STEP NUMBER TWO

Establish The Biblical Definition Of God


First of all, we know that God is One. Secondly, we know that God is divine, infinite, all-powerful, and ever-present. And finally, we know from the Bible that God is Mind, Soul, Spirit, Life, Truth, and Love. These are indisputable facts from which accurate conclusions about the nature of Deity can be drawn. For example: We know that there is only one Mind, and that Mind is divine, infinite, all-powerful, and ever-present. Likewise, we know that there is one Soul because there is one God, and that Soul is both infinite and individual. We know also that Soul is divine, all-powerful, and ever-present. These same spiritual facts apply equally to Spirit, Life, Truth, and Love. When we begin to see more clearly how these terms relate to each other, how they combine as One, and how they constitute the nature of the Infinite, our view of God as all-encompassing is greatly enhanced, and we become even more intimately familiar with the divine healing power and presence. When we reason humbly and prayerfully in this way, based strictly on what the Bible reveals about God, our conclusions are not human opinions but spiritual facts. We learn, for example, that Spirit is all-inclusive, and consequently the only real substance. We learn that God is Life, and that Life must therefore be eternal, self-existent. We learn that truth is all-powerful, and that it both constitutes and includes all that is real. Finally, we will discover that God is divine Love, that good is the only power there is, and that God’s goodness governs the entire universe in perfect harmony, notwithstanding outward appearances to the contrary. Reminding ourselves consistently of these spiritual facts protects our thinking from error, from the deceptive and destructive influence of that old serpent and its lies about God.

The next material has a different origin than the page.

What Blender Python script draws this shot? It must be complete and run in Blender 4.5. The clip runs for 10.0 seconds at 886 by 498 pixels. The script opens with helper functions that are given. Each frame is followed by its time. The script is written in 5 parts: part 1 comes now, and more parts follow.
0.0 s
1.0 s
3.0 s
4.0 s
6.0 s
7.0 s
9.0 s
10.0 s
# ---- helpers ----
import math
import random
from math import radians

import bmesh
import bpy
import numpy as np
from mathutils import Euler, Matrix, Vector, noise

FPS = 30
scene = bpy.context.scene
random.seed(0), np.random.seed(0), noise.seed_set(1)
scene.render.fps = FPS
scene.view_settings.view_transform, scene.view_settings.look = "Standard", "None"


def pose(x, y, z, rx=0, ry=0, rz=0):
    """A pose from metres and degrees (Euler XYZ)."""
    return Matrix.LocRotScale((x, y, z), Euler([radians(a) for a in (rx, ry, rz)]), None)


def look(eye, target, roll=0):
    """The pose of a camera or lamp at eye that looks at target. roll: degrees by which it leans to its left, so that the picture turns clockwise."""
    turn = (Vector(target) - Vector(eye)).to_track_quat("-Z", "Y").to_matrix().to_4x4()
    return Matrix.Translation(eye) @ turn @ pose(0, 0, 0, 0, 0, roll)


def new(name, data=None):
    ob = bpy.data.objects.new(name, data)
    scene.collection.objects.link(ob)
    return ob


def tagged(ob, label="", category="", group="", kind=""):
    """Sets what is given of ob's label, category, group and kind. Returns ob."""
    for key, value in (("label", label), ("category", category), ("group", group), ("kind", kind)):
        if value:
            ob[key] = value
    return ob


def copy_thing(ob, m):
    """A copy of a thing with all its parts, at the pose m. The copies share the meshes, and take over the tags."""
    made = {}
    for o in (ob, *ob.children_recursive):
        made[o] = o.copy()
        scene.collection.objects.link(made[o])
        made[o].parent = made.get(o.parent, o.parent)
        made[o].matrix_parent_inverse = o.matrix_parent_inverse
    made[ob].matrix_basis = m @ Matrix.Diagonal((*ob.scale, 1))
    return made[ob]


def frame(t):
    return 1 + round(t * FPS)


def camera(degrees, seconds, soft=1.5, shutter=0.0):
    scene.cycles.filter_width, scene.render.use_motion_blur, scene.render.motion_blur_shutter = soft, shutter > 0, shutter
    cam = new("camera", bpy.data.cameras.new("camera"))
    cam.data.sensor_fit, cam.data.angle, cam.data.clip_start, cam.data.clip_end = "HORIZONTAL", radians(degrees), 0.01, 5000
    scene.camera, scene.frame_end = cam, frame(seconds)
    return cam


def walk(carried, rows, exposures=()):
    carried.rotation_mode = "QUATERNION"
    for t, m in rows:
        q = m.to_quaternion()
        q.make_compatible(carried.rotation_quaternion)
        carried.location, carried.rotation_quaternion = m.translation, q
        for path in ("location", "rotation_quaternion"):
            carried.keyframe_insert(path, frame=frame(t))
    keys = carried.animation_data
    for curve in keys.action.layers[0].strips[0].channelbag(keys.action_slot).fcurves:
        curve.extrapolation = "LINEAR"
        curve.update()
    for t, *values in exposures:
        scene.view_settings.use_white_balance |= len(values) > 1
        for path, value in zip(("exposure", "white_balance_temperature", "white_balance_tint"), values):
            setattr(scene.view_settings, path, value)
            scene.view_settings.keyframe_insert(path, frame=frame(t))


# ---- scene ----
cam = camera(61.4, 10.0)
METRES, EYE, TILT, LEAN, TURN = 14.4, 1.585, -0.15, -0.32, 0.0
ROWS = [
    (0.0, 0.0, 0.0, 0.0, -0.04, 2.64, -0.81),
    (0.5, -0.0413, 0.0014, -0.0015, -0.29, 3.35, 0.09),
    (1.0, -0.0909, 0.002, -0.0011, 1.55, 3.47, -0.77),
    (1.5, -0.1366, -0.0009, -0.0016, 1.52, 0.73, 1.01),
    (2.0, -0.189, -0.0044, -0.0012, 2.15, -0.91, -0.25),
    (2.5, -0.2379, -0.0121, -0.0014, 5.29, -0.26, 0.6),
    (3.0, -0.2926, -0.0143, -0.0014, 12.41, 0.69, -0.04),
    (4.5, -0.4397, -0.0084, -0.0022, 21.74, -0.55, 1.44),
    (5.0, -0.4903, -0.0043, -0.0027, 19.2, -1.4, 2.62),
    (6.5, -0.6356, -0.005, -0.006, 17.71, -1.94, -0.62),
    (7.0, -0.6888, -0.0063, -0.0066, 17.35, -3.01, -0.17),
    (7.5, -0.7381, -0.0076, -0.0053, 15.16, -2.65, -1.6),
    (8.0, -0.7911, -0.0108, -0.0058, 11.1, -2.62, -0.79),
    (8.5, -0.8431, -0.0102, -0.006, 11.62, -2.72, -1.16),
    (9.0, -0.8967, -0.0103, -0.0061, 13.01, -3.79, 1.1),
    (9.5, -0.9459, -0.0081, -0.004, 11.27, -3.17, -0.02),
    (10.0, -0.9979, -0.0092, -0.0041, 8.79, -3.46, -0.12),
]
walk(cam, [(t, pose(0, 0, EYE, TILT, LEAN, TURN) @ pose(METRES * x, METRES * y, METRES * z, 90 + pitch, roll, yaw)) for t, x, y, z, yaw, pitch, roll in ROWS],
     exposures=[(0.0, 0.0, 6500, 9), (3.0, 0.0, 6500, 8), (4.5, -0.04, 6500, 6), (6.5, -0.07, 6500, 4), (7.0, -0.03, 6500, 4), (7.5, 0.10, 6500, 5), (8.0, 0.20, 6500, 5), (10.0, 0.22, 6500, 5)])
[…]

During this prayerful reasoning process it is important to bear in mind what the Apostle Paul says on this subject in his letter to the Corinthians, (I Cor. 2:14), “What man knoweth the things of a man, save the spirit of man which is in him? Even so the things of God knoweth no man, but the Spirit of God ... the natural man receiveth not the things of the Spirit of God: for they are foolishness unto him: neither can he know them, because they are spiritually discerned.” In other words, the only one who can know the things of God is the All-knowing God Himself. What manifests itself in our experience as knowledge of Him is simply evidence of the spiritual fact that we are His image and likeness, and that we include by reflection all that belongs to our Maker.